--- Start Supplied data ---

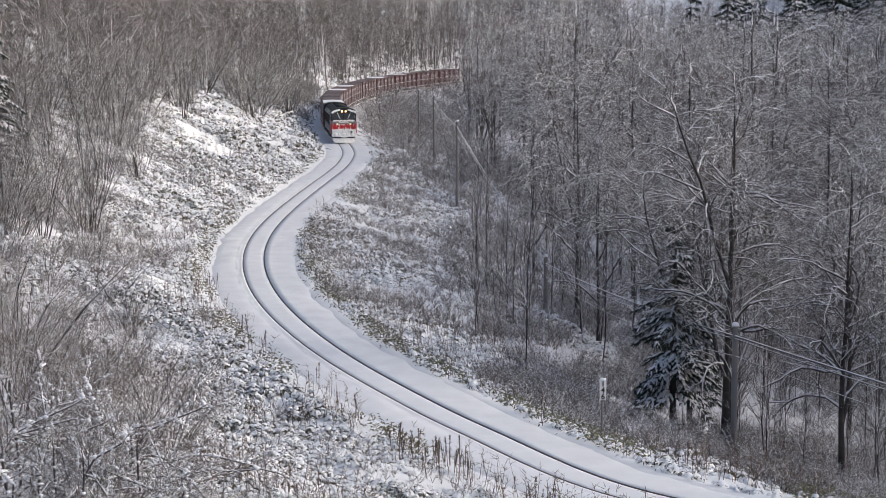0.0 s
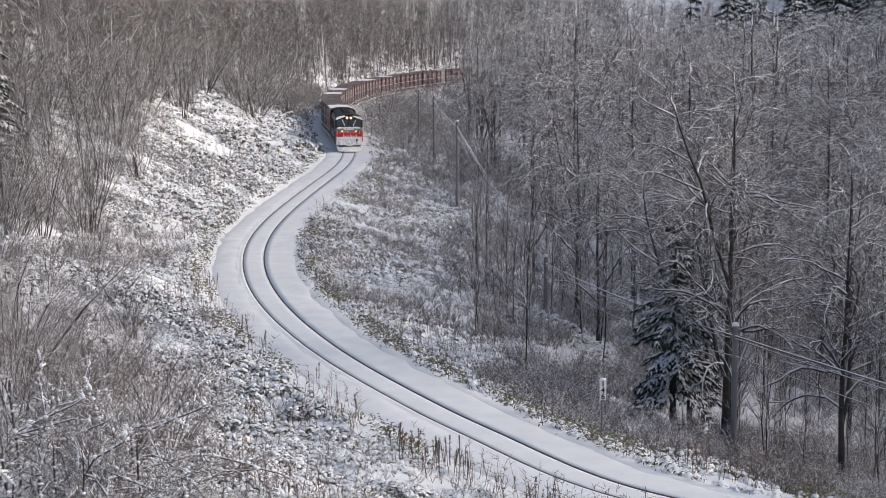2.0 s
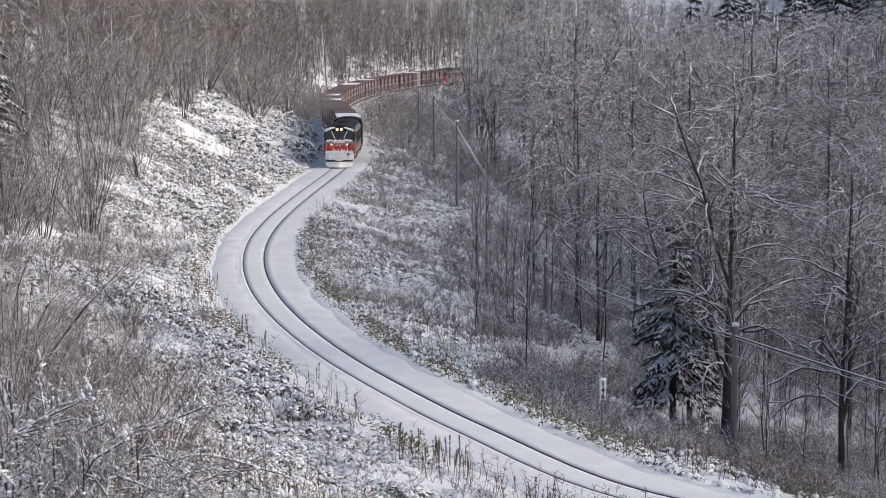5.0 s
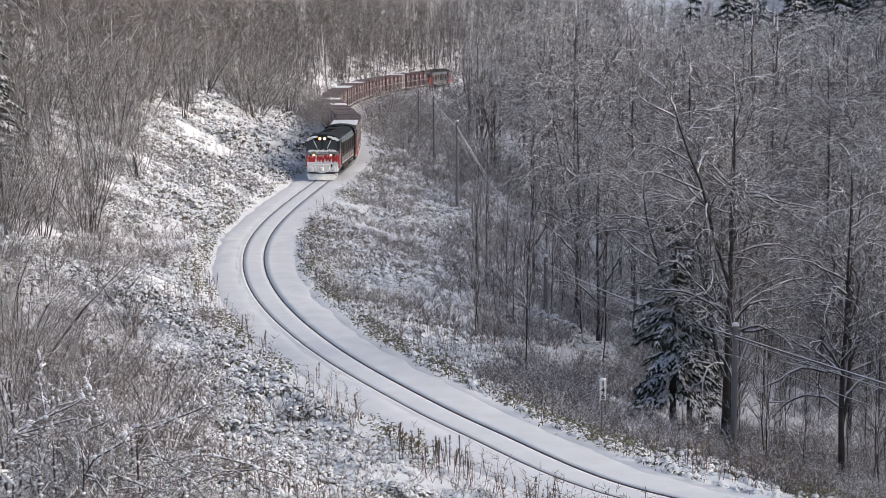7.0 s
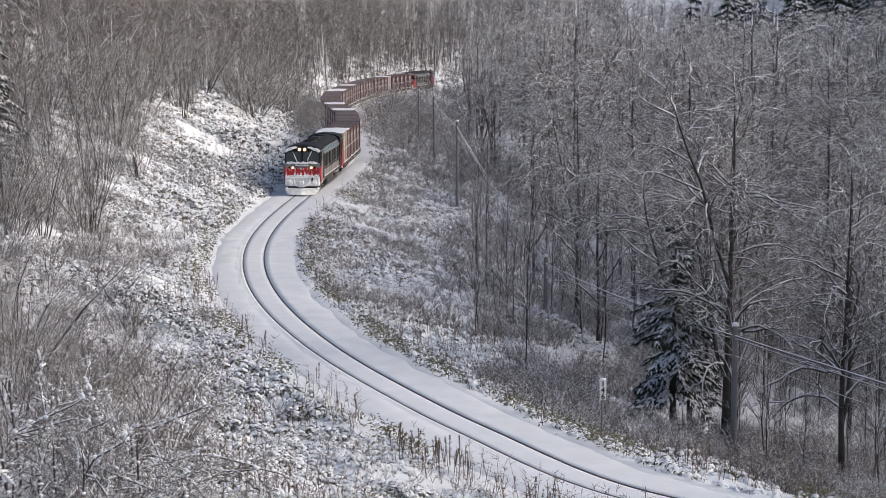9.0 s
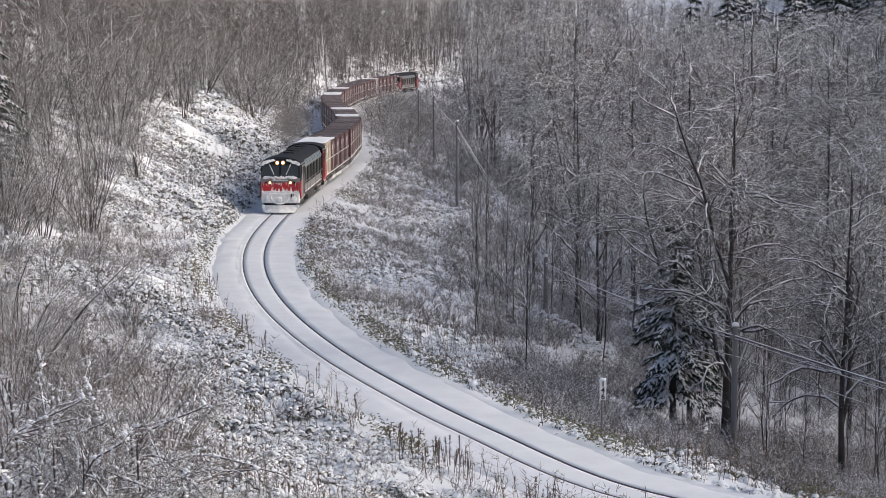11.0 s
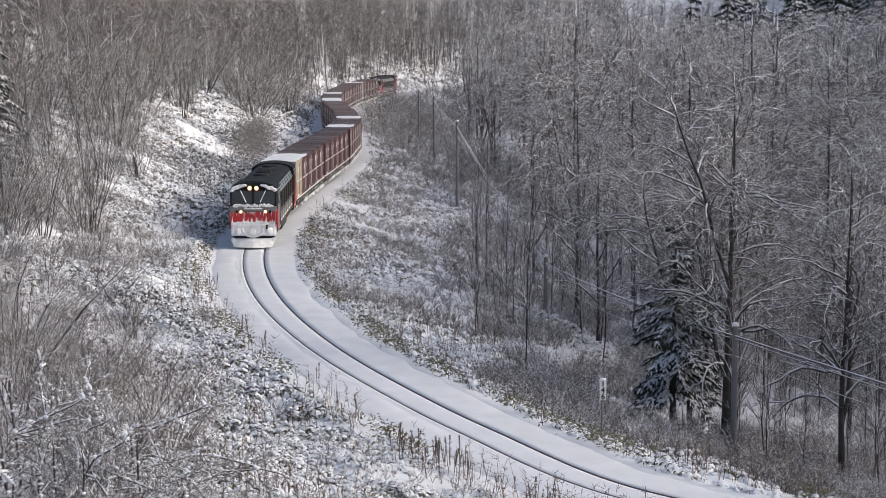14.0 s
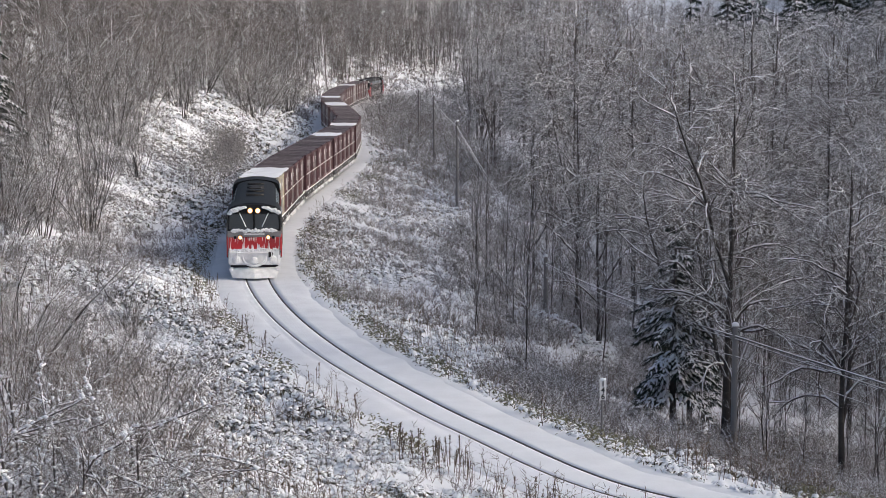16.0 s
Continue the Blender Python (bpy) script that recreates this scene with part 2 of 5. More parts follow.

--- End Supplied data ---

_Task_
Restate the listing above word for word, and skip the pictures.

_Answer to this task_
0.0 s
2.0 s
5.0 s
7.0 s
9.0 s
11.0 s
14.0 s
16.0 s
Continue the Blender Python (bpy) script that recreates this scene with part 2 of 5. More parts follow.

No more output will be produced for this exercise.